- Written task
Give the listing again character for character, but drop the images.

- Source material
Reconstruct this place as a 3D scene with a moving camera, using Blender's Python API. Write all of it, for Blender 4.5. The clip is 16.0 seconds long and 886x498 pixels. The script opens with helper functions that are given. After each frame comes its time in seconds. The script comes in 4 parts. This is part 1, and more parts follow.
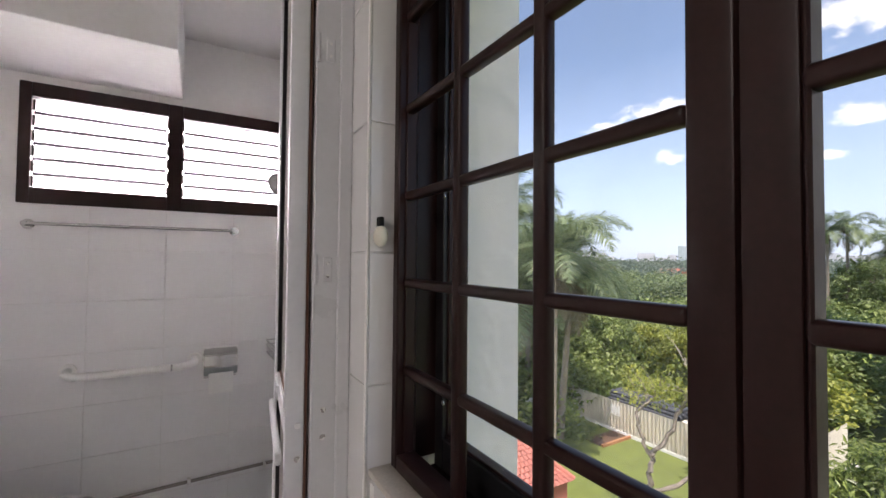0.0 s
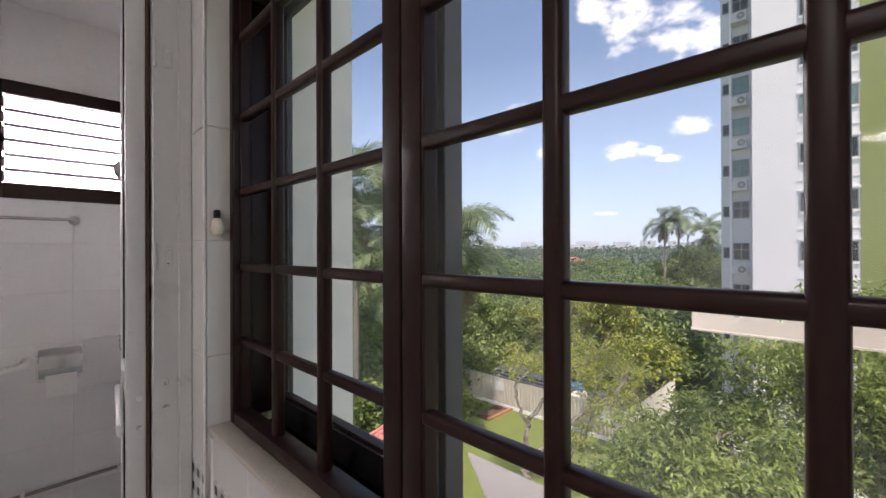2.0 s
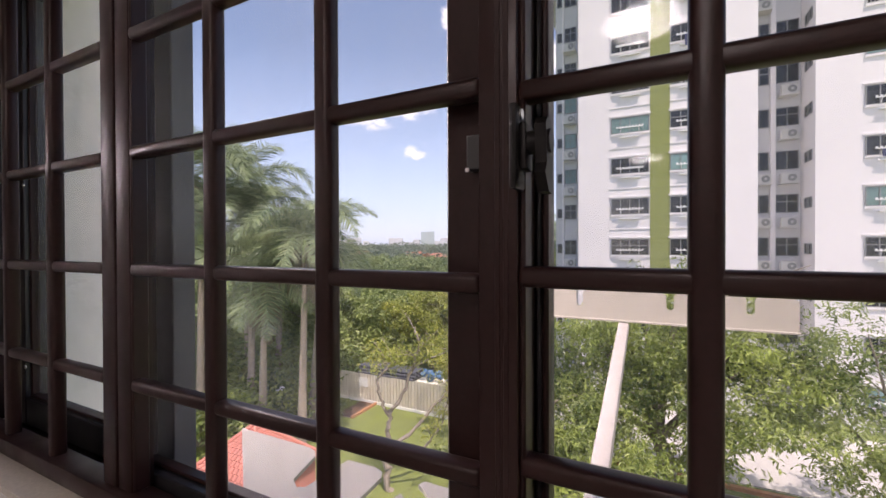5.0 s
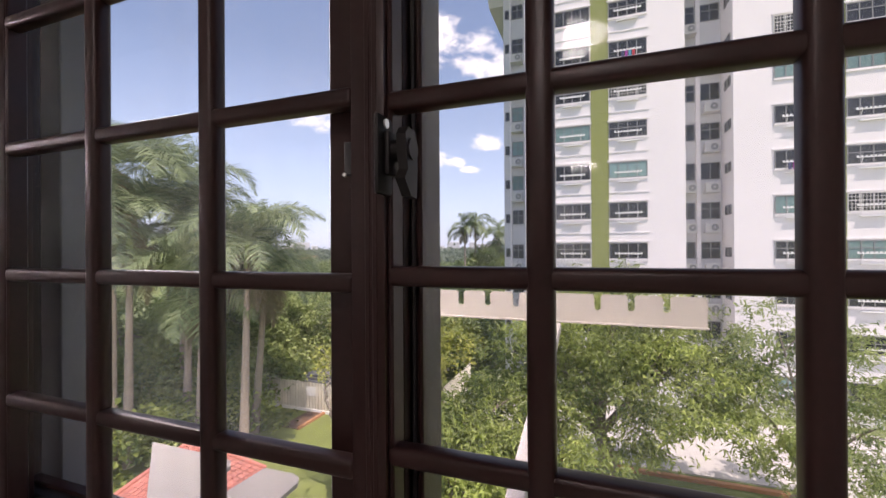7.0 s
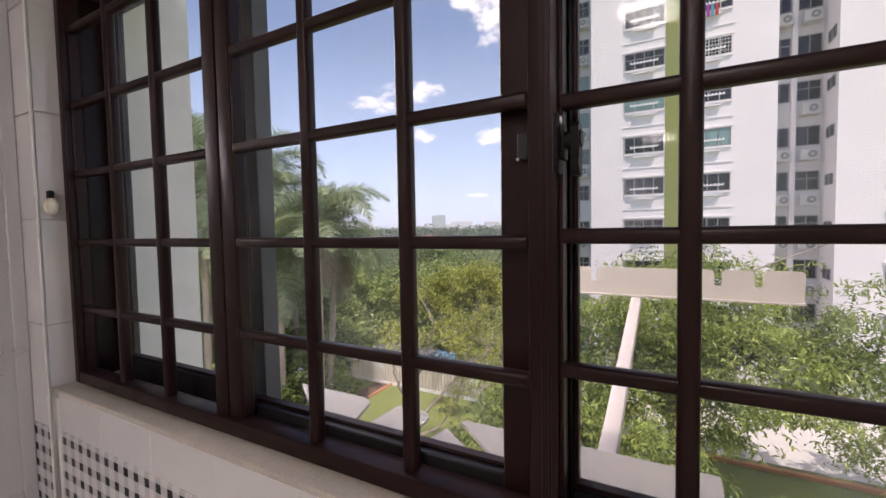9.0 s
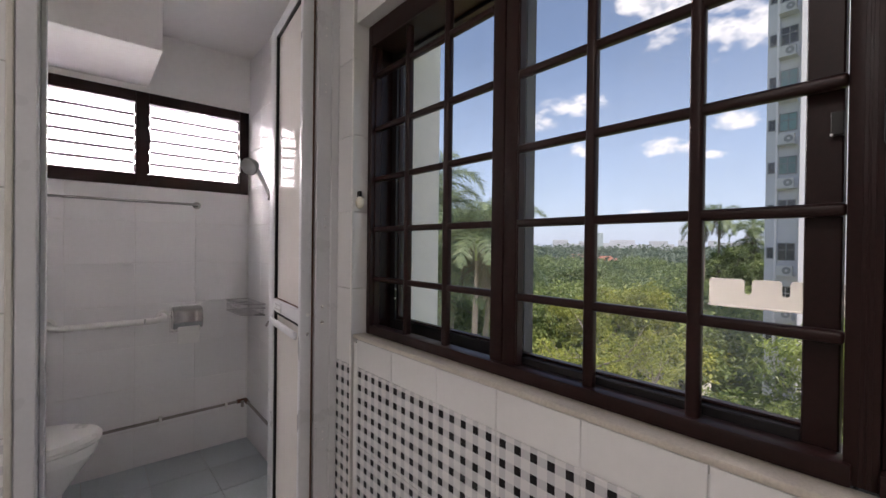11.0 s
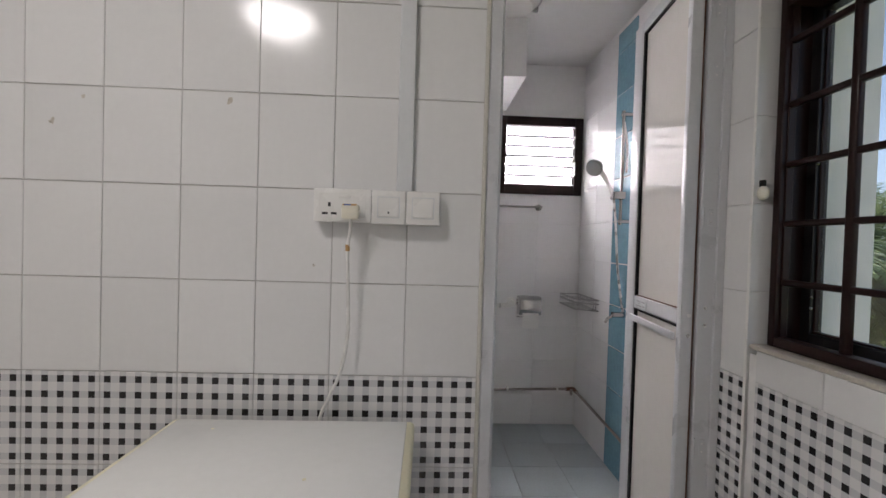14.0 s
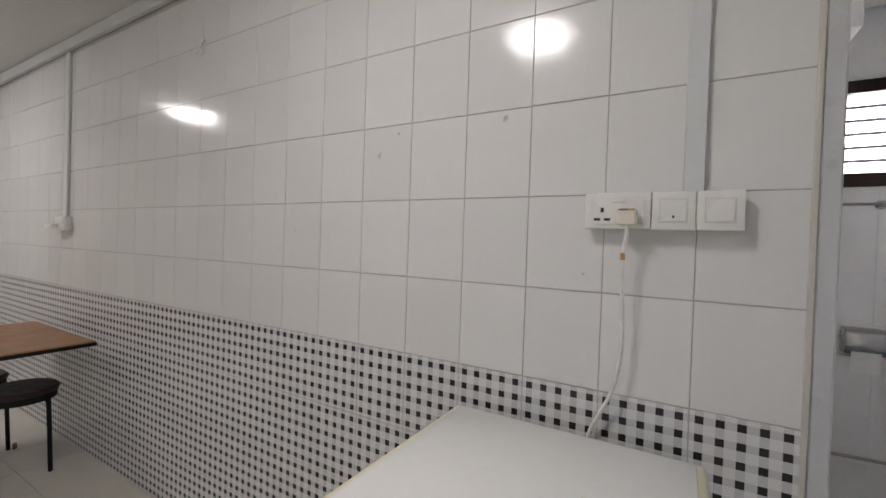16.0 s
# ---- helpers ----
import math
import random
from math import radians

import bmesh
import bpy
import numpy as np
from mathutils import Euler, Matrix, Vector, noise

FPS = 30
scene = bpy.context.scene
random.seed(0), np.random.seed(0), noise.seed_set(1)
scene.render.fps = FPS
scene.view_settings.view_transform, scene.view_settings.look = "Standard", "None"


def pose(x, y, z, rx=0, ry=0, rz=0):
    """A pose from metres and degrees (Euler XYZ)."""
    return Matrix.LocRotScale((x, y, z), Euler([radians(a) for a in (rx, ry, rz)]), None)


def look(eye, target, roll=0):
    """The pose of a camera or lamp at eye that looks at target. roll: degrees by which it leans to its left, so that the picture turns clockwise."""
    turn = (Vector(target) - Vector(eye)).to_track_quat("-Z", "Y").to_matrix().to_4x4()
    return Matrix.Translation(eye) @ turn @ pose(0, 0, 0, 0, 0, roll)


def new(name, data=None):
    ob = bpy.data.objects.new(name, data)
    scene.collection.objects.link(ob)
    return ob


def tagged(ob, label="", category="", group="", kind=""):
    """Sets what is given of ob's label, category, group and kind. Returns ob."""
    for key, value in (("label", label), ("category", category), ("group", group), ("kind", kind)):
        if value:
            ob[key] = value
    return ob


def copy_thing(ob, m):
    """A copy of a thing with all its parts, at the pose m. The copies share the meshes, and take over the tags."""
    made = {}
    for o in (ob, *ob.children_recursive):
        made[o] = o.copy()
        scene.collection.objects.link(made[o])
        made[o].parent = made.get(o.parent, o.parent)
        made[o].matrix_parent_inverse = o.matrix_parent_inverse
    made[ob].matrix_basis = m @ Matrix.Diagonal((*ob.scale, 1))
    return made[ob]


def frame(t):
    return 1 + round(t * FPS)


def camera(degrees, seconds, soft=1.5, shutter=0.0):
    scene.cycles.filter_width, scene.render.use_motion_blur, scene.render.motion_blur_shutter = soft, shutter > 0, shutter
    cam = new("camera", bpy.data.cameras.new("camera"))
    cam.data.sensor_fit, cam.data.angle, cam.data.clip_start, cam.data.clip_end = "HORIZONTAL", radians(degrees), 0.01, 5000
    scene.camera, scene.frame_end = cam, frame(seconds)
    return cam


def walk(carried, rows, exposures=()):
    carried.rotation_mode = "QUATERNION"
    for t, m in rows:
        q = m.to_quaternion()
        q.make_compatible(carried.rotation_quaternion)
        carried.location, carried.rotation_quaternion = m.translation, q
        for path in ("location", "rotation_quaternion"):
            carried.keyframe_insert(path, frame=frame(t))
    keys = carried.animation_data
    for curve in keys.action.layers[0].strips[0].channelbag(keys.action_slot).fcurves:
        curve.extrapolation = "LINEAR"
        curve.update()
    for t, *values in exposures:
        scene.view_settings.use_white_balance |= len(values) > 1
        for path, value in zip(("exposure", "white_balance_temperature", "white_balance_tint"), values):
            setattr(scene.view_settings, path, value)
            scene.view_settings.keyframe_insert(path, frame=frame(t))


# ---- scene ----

- Exercise answer
Reconstruct this place as a 3D scene with a moving camera, using Blender's Python API. Write all of it, for Blender 4.5. The clip is 16.0 seconds long and 886x498 pixels. The script opens with helper functions that are given. After each frame comes its time in seconds. The script comes in 4 parts. This is part 1, and more parts follow.
0.0 s
2.0 s
5.0 s
7.0 s
9.0 s
11.0 s
14.0 s
16.0 s
# ---- helpers ----
import math
import random
from math import radians

import bmesh
import bpy
import numpy as np
from mathutils import Euler, Matrix, Vector, noise

FPS = 30
scene = bpy.context.scene
random.seed(0), np.random.seed(0), noise.seed_set(1)
scene.render.fps = FPS
scene.view_settings.view_transform, scene.view_settings.look = "Standard", "None"


def pose(x, y, z, rx=0, ry=0, rz=0):
    """A pose from metres and degrees (Euler XYZ)."""
    return Matrix.LocRotScale((x, y, z), Euler([radians(a) for a in (rx, ry, rz)]), None)


def look(eye, target, roll=0):
    """The pose of a camera or lamp at eye that looks at target. roll: degrees by which it leans to its left, so that the picture turns clockwise."""
    turn = (Vector(target) - Vector(eye)).to_track_quat("-Z", "Y").to_matrix().to_4x4()
    return Matrix.Translation(eye) @ turn @ pose(0, 0, 0, 0, 0, roll)


def new(name, data=None):
    ob = bpy.data.objects.new(name, data)
    scene.collection.objects.link(ob)
    return ob


def tagged(ob, label="", category="", group="", kind=""):
    """Sets what is given of ob's label, category, group and kind. Returns ob."""
    for key, value in (("label", label), ("category", category), ("group", group), ("kind", kind)):
        if value:
            ob[key] = value
    return ob


def copy_thing(ob, m):
    """A copy of a thing with all its parts, at the pose m. The copies share the meshes, and take over the tags."""
    made = {}
    for o in (ob, *ob.children_recursive):
        made[o] = o.copy()
        scene.collection.objects.link(made[o])
        made[o].parent = made.get(o.parent, o.parent)
        made[o].matrix_parent_inverse = o.matrix_parent_inverse
    made[ob].matrix_basis = m @ Matrix.Diagonal((*ob.scale, 1))
    return made[ob]


def frame(t):
    return 1 + round(t * FPS)


def camera(degrees, seconds, soft=1.5, shutter=0.0):
    scene.cycles.filter_width, scene.render.use_motion_blur, scene.render.motion_blur_shutter = soft, shutter > 0, shutter
    cam = new("camera", bpy.data.cameras.new("camera"))
    cam.data.sensor_fit, cam.data.angle, cam.data.clip_start, cam.data.clip_end = "HORIZONTAL", radians(degrees), 0.01, 5000
    scene.camera, scene.frame_end = cam, frame(seconds)
    return cam


def walk(carried, rows, exposures=()):
    carried.rotation_mode = "QUATERNION"
    for t, m in rows:
        q = m.to_quaternion()
        q.make_compatible(carried.rotation_quaternion)
        carried.location, carried.rotation_quaternion = m.translation, q
        for path in ("location", "rotation_quaternion"):
            carried.keyframe_insert(path, frame=frame(t))
    keys = carried.animation_data
    for curve in keys.action.layers[0].strips[0].channelbag(keys.action_slot).fcurves:
        curve.extrapolation = "LINEAR"
        curve.update()
    for t, *values in exposures:
        scene.view_settings.use_white_balance |= len(values) > 1
        for path, value in zip(("exposure", "white_balance_temperature", "white_balance_tint"), values):
            setattr(scene.view_settings, path, value)
            scene.view_settings.keyframe_insert(path, frame=frame(t))


# ---- scene ----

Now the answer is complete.